_Written exercise_
In the listing below, locate the line containing "for curve in" and the line containing "scene.view_settings.use_white_balance |= len(values)". Output both of them and every line between, exactly as written, and nothing more.

==============================

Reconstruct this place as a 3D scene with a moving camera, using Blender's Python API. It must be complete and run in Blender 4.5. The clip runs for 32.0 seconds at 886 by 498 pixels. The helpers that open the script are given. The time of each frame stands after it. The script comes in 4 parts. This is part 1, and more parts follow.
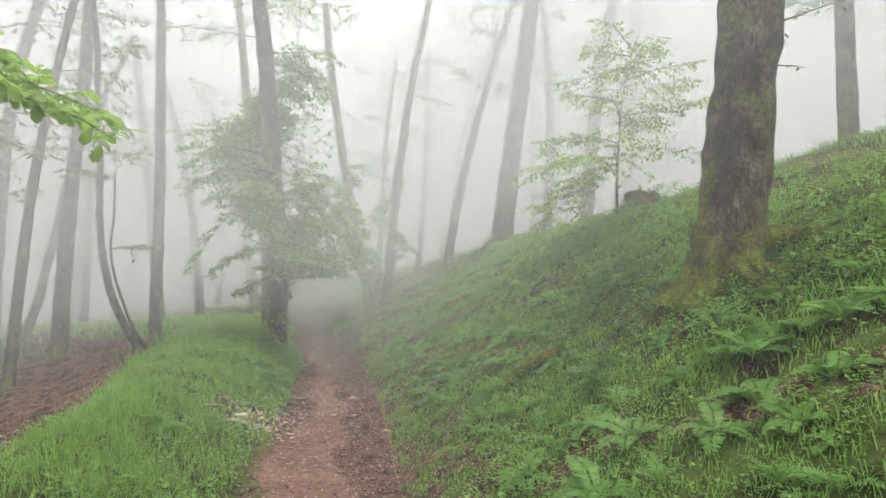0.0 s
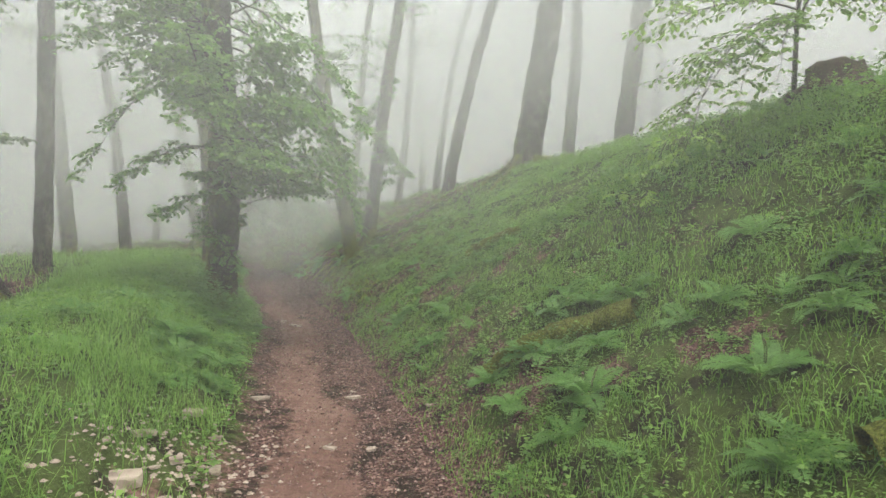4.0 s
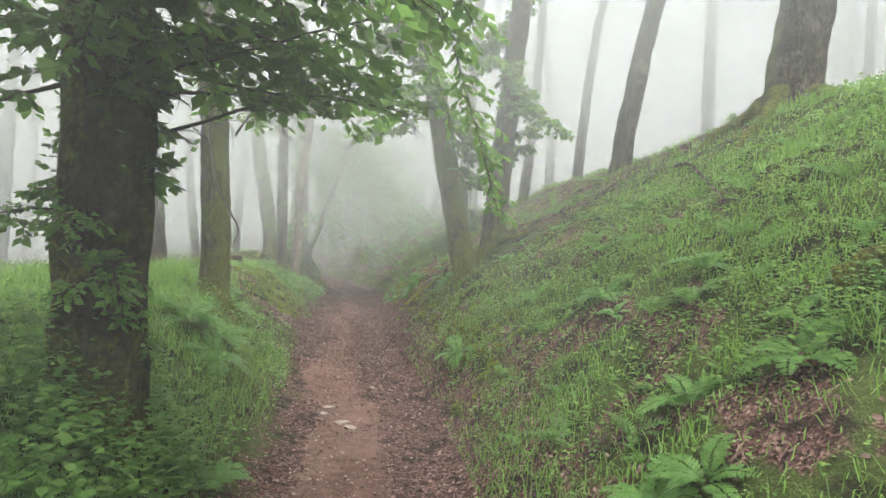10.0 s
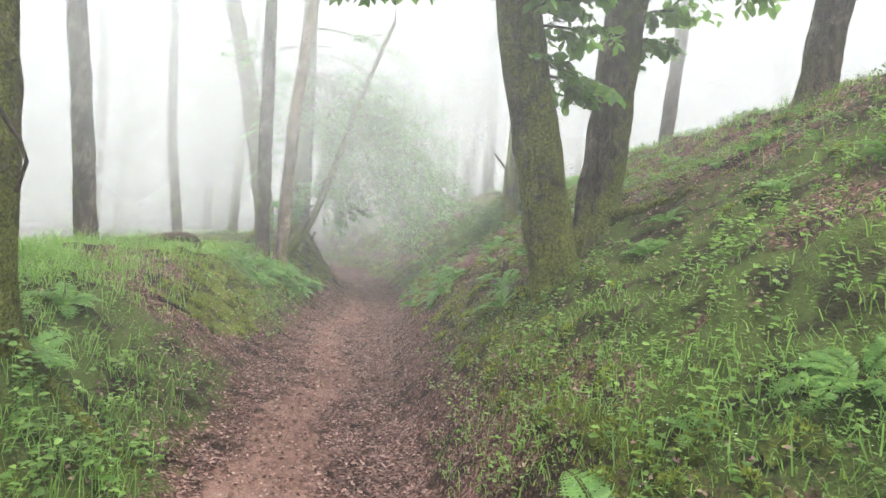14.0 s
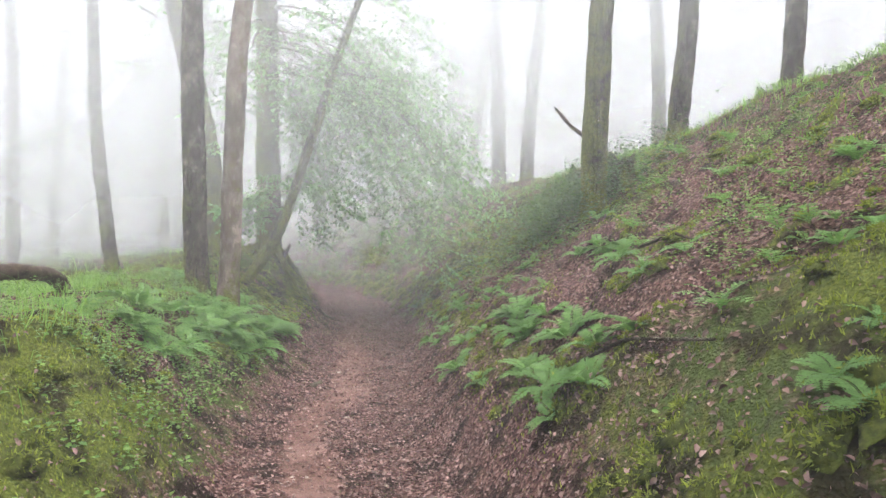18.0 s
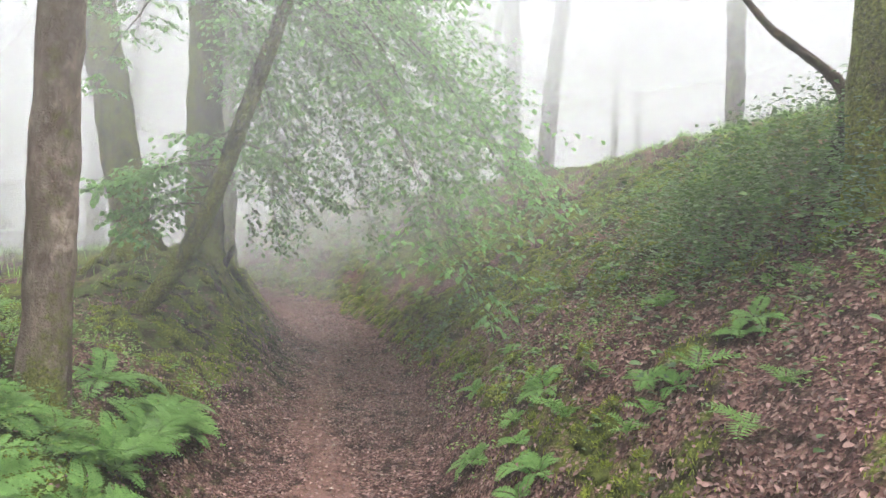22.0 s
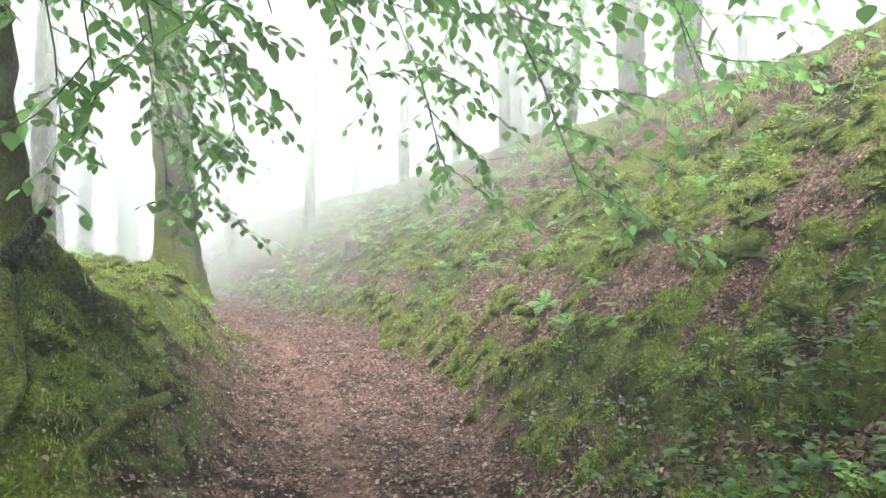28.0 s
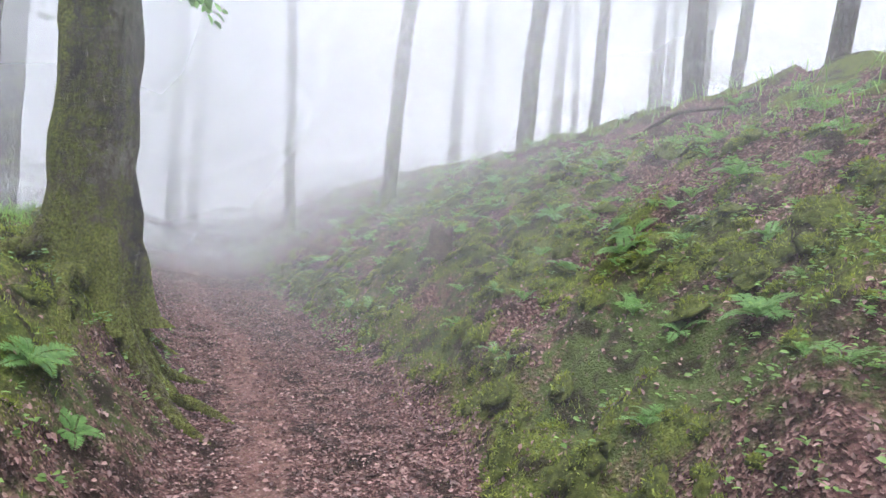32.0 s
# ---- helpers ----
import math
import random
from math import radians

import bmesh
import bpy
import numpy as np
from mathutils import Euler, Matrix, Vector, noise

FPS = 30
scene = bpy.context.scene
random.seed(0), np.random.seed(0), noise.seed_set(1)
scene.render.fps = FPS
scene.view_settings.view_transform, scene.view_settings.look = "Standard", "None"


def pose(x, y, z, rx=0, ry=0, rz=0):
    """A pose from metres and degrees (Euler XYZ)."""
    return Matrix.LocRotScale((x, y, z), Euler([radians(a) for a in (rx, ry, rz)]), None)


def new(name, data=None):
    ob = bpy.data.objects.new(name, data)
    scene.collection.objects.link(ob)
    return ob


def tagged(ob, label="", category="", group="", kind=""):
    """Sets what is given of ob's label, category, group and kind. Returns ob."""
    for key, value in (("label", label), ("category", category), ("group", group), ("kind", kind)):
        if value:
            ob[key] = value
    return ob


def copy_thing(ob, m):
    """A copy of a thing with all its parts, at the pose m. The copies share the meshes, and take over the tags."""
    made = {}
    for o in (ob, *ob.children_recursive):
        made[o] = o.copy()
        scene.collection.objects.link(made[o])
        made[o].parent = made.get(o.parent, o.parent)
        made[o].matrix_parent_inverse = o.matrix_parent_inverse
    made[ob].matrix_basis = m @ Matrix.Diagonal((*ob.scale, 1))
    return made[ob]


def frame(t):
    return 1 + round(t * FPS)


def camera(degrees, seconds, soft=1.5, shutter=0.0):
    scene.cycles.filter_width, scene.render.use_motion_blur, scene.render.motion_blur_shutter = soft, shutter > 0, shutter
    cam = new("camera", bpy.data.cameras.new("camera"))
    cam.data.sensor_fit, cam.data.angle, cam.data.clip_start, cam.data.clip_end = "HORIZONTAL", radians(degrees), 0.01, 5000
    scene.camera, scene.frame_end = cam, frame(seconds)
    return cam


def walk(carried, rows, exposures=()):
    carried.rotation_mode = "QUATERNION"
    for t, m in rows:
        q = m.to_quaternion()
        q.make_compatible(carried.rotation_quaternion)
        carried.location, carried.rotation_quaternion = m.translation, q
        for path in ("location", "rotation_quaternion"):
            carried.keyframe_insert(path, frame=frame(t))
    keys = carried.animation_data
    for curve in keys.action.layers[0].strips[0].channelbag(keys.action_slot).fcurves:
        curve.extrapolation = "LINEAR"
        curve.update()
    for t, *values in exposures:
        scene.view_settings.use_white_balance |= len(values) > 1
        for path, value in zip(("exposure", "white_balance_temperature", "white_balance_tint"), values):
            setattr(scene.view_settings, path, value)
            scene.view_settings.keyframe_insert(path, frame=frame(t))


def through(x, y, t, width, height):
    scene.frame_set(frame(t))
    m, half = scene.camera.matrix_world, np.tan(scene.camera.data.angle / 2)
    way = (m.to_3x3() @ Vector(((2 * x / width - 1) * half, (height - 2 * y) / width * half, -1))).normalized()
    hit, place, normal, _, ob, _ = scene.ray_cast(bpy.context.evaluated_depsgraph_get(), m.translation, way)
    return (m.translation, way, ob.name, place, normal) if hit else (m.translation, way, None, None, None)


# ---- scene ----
cam = camera(70.7, 32.0)
PATH = [
    (0.0, 0.0, 0.0, 1.5, 95.4, -1.0, 0.0),
    (0.5, -0.237, 0.754, 1.465, 93.29, -1.68, 0.84),
    (1.0, -0.441, 1.505, 1.464, 92.99, -2.34, 0.38),
    (1.5, -0.679, 2.26, 1.429, 93.0, -3.66, 0.55),
    (2.0, -0.917, 2.94, 1.455, 91.8, -3.31, -0.02),
    (2.5, -1.154, 3.697, 1.385, 91.41, -3.58, -0.34),
    (3.0, -1.324, 4.452, 1.351, 91.43, -2.12, -1.92),
    (3.5, -1.46, 5.169, 1.348, 90.95, -2.39, -3.35),
    (5.5, -1.459, 7.939, 1.303, 90.18, -2.15, -5.84),
    (6.0, -1.493, 8.555, 1.292, 90.48, -2.53, -6.07),
    (6.5, -1.526, 9.174, 1.248, 89.97, -3.14, -4.93),
    (7.0, -1.627, 9.827, 1.205, 89.07, -3.98, -4.61),
    (7.5, -1.764, 10.538, 1.27, 88.45, -3.98, -2.49),
    (8.0, -1.903, 11.208, 1.399, 89.42, -3.86, -0.57),
    (8.5, -2.005, 11.888, 1.428, 91.16, -2.69, 1.95),
    (9.0, -2.073, 12.538, 1.42, 91.46, -2.11, 2.21),
    (9.5, -2.072, 13.191, 1.379, 91.33, -1.93, 3.53),
    (10.0, -2.139, 13.843, 1.337, 91.28, -3.21, 5.42),
    (10.5, -2.206, 14.499, 1.261, 91.08, -3.34, 5.71),
    (11.0, -2.342, 15.149, 1.252, 90.77, -3.98, 6.05),
    (11.5, -2.411, 15.829, 1.281, 90.9, -4.07, 4.94),
    (12.0, -2.58, 16.478, 1.271, 91.1, -5.01, 5.25),
    (12.5, -2.683, 17.159, 1.299, 90.99, -5.02, 5.35),
    (13.0, -2.785, 17.876, 1.297, 89.85, -5.06, 6.96),
    (13.5, -2.887, 18.559, 1.291, 89.67, -4.69, 6.19),
    (14.0, -3.023, 19.206, 1.316, 90.13, -4.82, 7.59),
    (14.5, -3.159, 19.889, 1.31, 90.62, -6.17, 8.07),
    (16.5, -4.214, 22.515, 1.335, 90.43, -6.87, 8.1),
    (17.0, -4.384, 23.127, 1.356, 90.18, -3.34, 9.03),
    (17.5, -4.487, 23.74, 1.378, 90.2, -1.98, 8.35),
    (18.0, -4.556, 24.349, 1.434, 90.46, -1.29, 6.3),
    (18.5, -4.692, 24.995, 1.459, 91.45, -1.52, 6.68),
    (19.0, -4.828, 25.641, 1.483, 91.08, -1.83, 5.65),
    (19.5, -5.034, 26.281, 1.574, 90.38, -2.01, 5.43),
    (20.0, -5.24, 26.884, 1.696, 89.8, -2.85, 4.75),
    (20.5, -5.412, 27.457, 1.781, 90.39, -2.37, 5.0),
    (21.0, -5.546, 28.045, 1.698, 90.38, -3.33, 5.61),
    (21.5, -5.648, 28.593, 1.68, 90.18, -2.22, 5.51),
    (22.0, -5.749, 29.11, 1.624, 90.51, -2.71, 4.26),
    (22.5, -5.816, 29.661, 1.573, 89.33, -2.12, 3.41),
    (23.0, -5.917, 30.212, 1.521, 87.92, -3.18, 4.02),
    (23.5, -5.95, 30.797, 1.473, 89.01, -3.54, 4.59),
    (24.0, -6.085, 31.42, 1.393, 90.06, -4.31, 6.43),
    (24.5, -6.221, 31.968, 1.374, 90.43, -5.22, 7.55),
    (25.0, -6.357, 32.512, 1.389, 90.16, -5.53, 9.94),
    (25.5, -6.561, 33.094, 1.372, 89.83, -6.74, 11.04),
    (27.5, -7.174, 35.654, 1.24, 91.5, -1.6, 12.01),
    (28.0, -7.322, 36.281, 1.288, 90.51, 1.0, 8.18),
    (28.5, -7.481, 36.905, 1.329, 90.35, 1.27, 2.49),
    (29.0, -7.613, 37.589, 1.273, 88.99, 1.43, 0.5),
    (29.5, -7.738, 38.298, 1.261, 87.38, 0.62, 0.87),
    (30.0, -7.882, 38.97, 1.323, 87.97, -0.82, 5.63),
    (30.5, -8.033, 39.64, 1.372, 89.28, -2.22, 8.89),
    (31.0, -8.212, 40.299, 1.401, 90.14, -1.86, 10.51),
    (31.5, -8.533, 40.94, 1.426, 88.47, -3.33, 13.17),
    (32.0, -8.869, 41.557, 1.507, 88.88, -4.71, 16.34),
]
walk(cam, [(t, pose(x, y, z, rx, ry, rz)) for t, x, y, z, rx, ry, rz in PATH], exposures=[(0, 1.1, 6800, 11), (3, 1.05, 6850, 8), (6, 1.4, 6900, 7), (8, 1.6, 6800, 8), (10, 1.65, 6650, 10), (11, 1.85, 6600, 11), (14, 2.0, 6550, 13), (17, 2.05, 6400, 18), (19, 1.95, 6450, 17), (22, 2.0, 6550, 16), (23, 2.2, 6500, 15), (25, 2.4, 6250, 12), (28, 2.85, 6400, 6), (30, 2.65, 6050, 15), (32, 2.05, 5950, 21)])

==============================

_Exercise response_
    for curve in keys.action.layers[0].strips[0].channelbag(keys.action_slot).fcurves:
        curve.extrapolation = "LINEAR"
        curve.update()
    for t, *values in exposures:
        scene.view_settings.use_white_balance |= len(values) > 1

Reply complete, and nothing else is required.